- SUPPLIED ENTRIES:
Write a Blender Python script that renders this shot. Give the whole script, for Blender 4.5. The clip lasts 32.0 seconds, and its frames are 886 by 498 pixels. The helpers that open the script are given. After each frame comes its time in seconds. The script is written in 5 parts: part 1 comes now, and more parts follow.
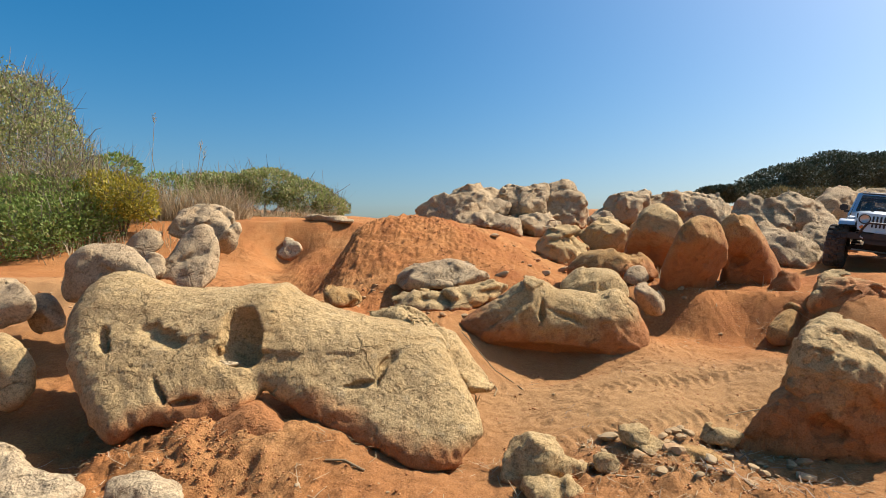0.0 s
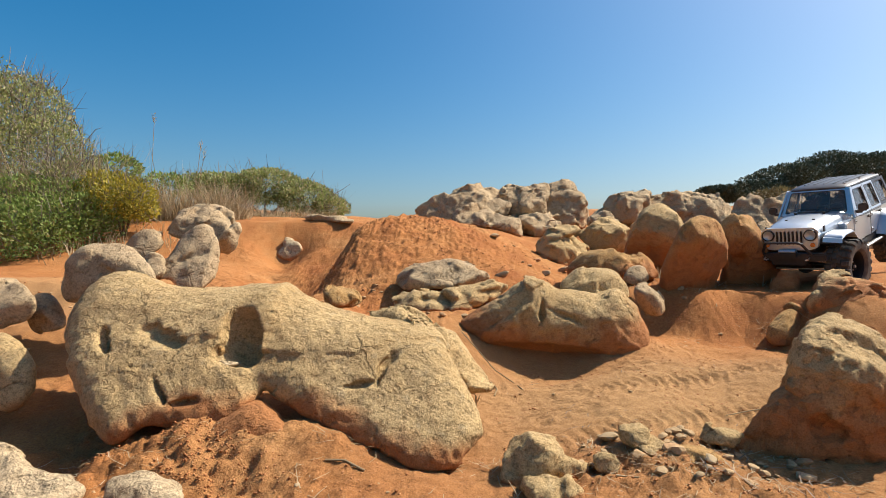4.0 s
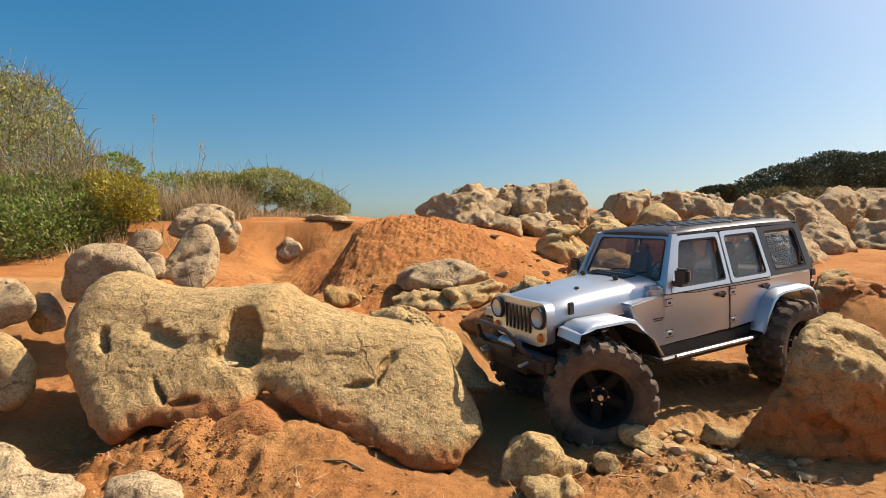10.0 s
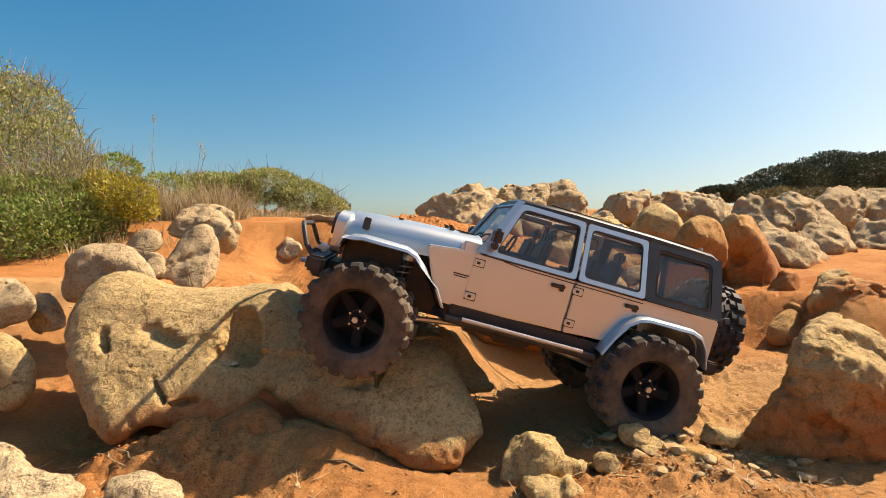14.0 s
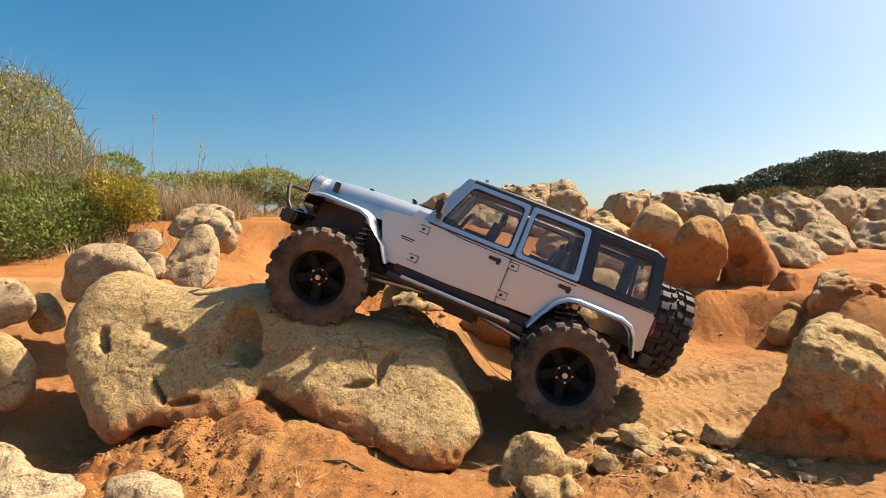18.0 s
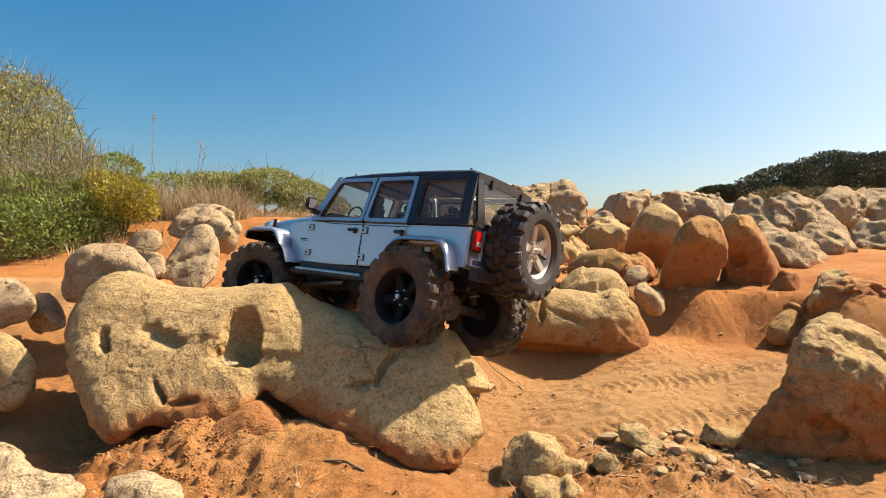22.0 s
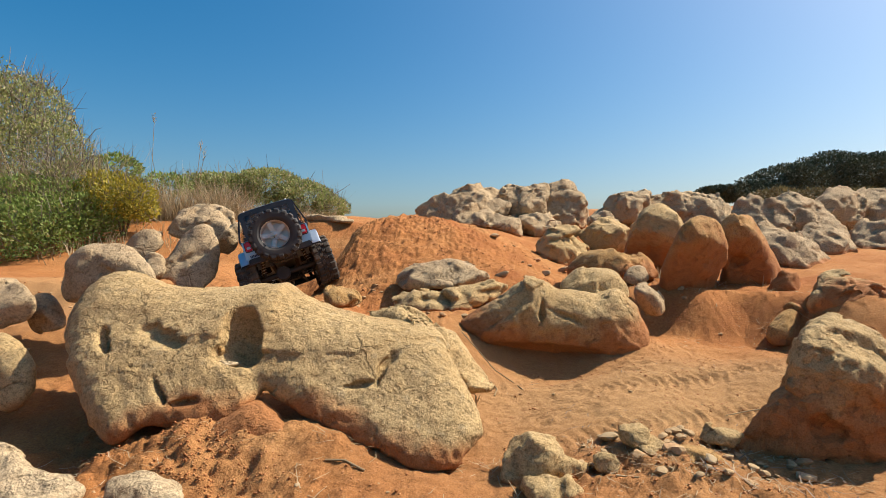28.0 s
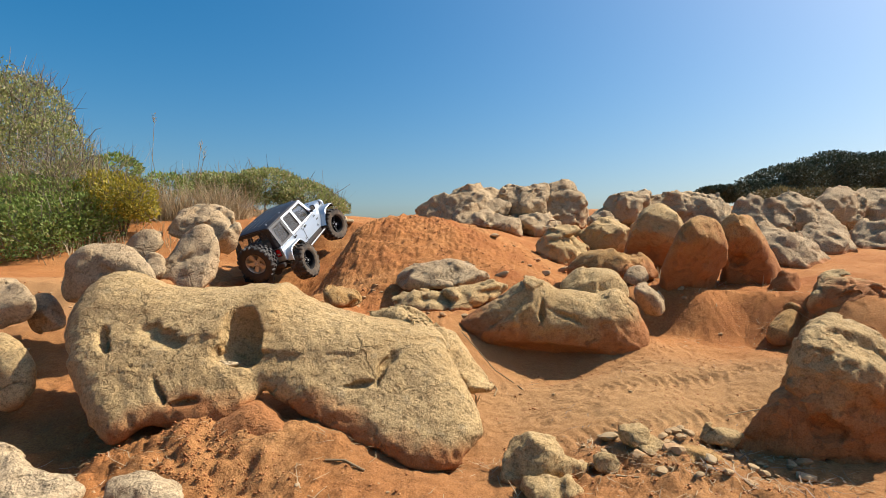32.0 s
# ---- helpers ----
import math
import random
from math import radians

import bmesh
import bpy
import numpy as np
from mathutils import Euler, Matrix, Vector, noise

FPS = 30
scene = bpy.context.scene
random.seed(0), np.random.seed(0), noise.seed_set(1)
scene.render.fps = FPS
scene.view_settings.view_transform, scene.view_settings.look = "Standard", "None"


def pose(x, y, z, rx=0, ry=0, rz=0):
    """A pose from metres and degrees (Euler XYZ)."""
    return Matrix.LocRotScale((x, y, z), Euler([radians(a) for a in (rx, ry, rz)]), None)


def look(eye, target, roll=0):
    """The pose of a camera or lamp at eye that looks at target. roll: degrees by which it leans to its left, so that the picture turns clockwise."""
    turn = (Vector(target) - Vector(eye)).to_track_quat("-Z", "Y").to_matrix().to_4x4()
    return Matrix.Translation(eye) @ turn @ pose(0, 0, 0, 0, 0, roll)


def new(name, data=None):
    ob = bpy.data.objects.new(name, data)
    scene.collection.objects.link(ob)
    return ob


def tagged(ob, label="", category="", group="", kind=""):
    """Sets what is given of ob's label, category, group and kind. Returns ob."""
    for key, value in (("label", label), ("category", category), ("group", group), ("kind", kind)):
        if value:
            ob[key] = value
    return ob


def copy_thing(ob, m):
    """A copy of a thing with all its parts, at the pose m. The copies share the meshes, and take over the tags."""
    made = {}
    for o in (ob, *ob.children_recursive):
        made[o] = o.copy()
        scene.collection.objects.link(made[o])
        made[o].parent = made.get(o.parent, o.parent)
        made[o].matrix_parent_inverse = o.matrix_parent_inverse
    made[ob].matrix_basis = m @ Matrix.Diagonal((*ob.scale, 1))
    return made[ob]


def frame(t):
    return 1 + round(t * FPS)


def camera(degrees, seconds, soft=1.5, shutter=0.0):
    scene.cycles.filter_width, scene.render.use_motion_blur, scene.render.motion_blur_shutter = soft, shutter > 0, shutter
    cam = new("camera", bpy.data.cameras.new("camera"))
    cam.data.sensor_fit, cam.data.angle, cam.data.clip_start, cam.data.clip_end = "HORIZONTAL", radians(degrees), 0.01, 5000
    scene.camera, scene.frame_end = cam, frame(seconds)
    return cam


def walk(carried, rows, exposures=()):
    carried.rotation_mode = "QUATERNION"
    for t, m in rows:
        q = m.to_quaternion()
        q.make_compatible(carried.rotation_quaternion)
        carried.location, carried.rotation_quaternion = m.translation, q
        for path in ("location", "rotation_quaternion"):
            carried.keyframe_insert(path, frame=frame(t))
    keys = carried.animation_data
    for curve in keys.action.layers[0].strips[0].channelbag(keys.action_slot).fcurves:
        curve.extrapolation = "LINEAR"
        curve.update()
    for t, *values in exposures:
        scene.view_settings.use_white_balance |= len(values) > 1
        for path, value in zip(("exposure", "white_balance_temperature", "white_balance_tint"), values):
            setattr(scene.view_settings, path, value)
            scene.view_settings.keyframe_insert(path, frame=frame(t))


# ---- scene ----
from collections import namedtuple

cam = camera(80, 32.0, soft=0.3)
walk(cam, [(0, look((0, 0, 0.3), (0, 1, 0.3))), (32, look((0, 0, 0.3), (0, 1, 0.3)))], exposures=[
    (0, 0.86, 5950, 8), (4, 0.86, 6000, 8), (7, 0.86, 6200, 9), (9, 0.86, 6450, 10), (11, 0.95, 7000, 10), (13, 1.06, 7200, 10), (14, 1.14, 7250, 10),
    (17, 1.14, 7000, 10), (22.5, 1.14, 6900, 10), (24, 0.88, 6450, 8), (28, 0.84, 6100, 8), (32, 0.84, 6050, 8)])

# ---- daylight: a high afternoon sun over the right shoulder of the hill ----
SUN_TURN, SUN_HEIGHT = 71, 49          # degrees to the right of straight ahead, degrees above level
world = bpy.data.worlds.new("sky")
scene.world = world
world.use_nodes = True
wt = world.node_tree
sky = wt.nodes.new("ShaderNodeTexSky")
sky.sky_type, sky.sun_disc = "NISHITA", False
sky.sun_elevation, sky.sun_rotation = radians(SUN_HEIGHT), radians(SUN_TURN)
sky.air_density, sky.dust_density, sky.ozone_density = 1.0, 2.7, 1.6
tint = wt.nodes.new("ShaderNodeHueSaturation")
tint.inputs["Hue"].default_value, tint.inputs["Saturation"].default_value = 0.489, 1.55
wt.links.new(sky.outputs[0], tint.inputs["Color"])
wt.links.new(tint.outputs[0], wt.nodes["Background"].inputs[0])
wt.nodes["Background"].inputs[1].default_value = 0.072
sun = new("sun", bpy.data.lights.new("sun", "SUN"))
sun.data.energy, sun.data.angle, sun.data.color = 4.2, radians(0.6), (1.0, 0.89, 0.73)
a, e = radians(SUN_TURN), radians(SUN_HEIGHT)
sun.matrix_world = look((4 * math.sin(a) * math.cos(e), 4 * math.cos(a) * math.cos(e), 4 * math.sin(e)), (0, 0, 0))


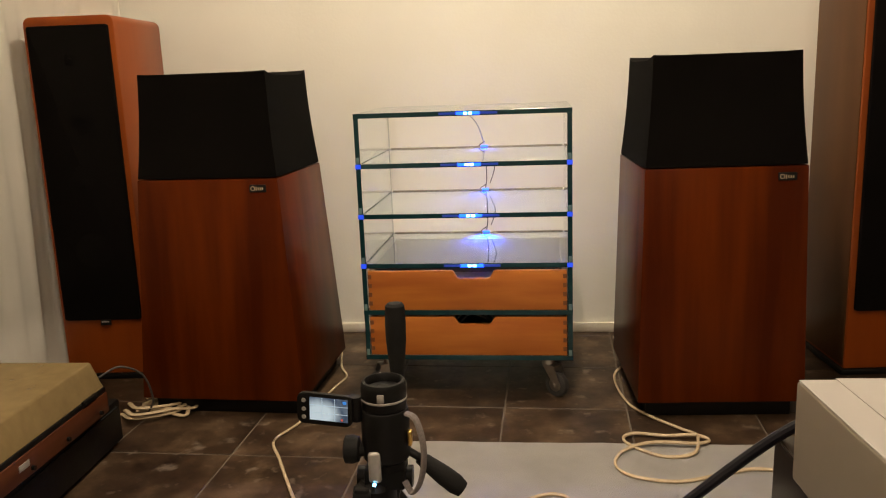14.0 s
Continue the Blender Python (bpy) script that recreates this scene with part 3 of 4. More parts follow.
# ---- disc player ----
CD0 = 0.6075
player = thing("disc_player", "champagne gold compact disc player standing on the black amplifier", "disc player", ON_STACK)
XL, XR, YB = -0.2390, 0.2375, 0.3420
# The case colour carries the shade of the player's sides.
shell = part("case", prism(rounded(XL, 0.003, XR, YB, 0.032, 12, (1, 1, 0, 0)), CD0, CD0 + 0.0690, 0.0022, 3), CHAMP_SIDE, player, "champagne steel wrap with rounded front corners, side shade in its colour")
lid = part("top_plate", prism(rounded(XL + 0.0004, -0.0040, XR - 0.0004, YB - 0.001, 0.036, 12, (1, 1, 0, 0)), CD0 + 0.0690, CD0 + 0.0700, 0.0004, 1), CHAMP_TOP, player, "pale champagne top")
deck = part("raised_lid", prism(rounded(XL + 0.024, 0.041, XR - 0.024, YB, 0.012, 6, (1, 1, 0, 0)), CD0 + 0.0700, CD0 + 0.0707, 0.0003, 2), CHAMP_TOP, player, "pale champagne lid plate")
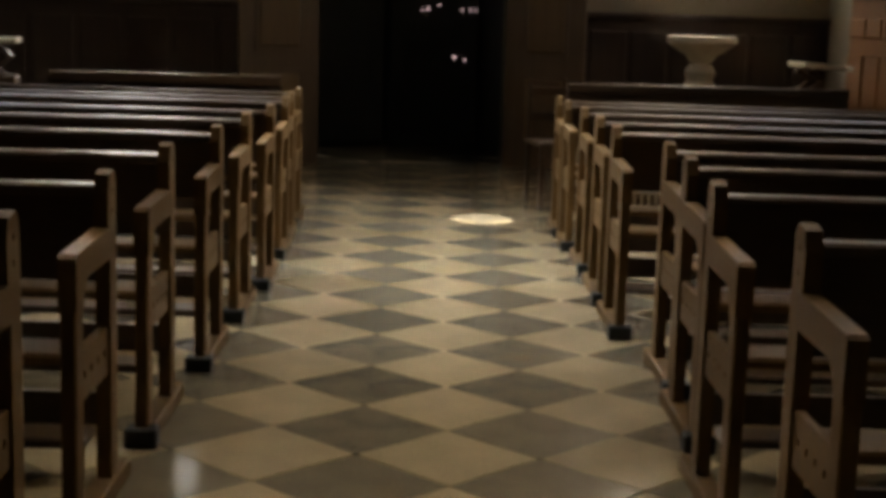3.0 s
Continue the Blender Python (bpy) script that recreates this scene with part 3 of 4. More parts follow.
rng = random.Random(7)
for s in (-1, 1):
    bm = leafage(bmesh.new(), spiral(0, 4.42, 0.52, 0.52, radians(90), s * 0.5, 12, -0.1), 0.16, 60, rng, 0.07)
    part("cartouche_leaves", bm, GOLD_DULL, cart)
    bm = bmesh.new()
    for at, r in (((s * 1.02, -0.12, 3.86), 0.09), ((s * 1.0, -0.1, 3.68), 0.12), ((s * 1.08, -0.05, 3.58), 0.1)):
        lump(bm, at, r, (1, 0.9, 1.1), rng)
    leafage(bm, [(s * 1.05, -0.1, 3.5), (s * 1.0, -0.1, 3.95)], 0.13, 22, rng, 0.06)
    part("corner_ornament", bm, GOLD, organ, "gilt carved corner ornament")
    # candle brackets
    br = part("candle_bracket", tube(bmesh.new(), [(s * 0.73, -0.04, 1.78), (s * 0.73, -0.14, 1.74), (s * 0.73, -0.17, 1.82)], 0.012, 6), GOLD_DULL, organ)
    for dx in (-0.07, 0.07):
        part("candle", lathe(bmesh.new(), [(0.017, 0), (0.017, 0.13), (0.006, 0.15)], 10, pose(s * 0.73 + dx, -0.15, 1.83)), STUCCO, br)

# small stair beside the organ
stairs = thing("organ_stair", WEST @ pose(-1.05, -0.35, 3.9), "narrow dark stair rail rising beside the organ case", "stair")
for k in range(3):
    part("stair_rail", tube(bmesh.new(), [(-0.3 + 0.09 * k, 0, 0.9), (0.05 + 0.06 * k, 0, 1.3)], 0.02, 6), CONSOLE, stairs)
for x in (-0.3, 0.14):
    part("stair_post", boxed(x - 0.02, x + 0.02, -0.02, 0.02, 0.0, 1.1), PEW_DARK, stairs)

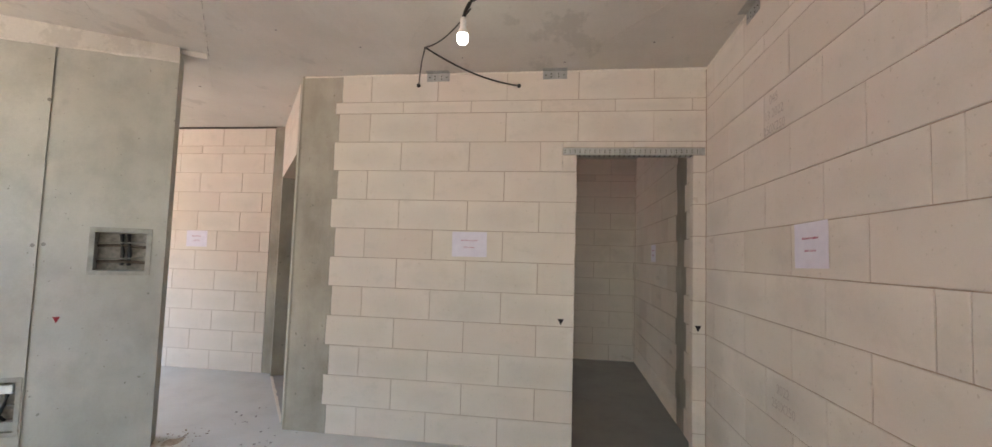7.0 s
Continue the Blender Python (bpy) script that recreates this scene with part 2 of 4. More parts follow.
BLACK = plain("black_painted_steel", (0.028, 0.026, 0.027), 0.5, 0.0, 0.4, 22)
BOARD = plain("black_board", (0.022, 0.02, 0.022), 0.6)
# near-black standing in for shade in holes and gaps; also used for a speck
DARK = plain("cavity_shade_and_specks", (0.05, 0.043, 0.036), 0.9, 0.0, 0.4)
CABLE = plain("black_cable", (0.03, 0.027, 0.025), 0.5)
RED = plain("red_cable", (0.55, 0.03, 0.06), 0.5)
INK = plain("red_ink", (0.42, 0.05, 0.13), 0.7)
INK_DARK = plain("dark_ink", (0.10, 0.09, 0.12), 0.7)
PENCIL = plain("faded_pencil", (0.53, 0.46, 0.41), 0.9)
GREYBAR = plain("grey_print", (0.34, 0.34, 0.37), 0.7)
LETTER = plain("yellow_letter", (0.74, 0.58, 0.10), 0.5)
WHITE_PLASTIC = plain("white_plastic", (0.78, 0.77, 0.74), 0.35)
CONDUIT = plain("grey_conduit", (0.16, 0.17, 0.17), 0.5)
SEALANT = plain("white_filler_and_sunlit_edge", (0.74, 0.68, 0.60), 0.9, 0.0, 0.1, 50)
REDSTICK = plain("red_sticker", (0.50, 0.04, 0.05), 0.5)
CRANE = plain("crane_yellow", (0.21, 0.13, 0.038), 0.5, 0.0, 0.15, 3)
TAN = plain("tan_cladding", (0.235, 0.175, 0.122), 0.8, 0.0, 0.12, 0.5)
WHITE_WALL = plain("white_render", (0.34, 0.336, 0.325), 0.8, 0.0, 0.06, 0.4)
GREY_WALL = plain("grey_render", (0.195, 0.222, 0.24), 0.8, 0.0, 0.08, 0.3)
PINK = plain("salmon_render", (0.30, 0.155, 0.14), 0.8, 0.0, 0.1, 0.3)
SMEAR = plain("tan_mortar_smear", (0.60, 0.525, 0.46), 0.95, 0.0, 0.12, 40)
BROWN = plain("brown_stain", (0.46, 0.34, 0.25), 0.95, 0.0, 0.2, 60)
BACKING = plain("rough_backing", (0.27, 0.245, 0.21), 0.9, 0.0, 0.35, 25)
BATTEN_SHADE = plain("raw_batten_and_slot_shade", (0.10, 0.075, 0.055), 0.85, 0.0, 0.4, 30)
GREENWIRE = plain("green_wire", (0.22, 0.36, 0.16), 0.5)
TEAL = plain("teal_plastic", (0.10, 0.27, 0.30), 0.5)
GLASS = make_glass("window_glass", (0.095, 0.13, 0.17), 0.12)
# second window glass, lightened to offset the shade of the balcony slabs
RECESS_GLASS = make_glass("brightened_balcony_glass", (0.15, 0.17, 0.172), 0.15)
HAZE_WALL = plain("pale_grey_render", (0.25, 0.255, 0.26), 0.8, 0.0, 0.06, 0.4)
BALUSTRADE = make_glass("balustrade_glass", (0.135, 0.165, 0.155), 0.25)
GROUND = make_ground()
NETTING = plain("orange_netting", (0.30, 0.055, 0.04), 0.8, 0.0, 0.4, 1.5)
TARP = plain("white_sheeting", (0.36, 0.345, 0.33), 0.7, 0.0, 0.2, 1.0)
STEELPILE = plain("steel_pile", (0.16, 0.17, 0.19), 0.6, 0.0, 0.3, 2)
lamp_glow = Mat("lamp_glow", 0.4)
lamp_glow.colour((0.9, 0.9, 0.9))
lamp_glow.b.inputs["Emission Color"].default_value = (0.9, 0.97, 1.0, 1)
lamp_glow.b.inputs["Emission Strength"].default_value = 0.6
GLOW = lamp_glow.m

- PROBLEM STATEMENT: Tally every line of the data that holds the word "rows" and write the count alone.

- REPLY TO THE EXERCISE: 2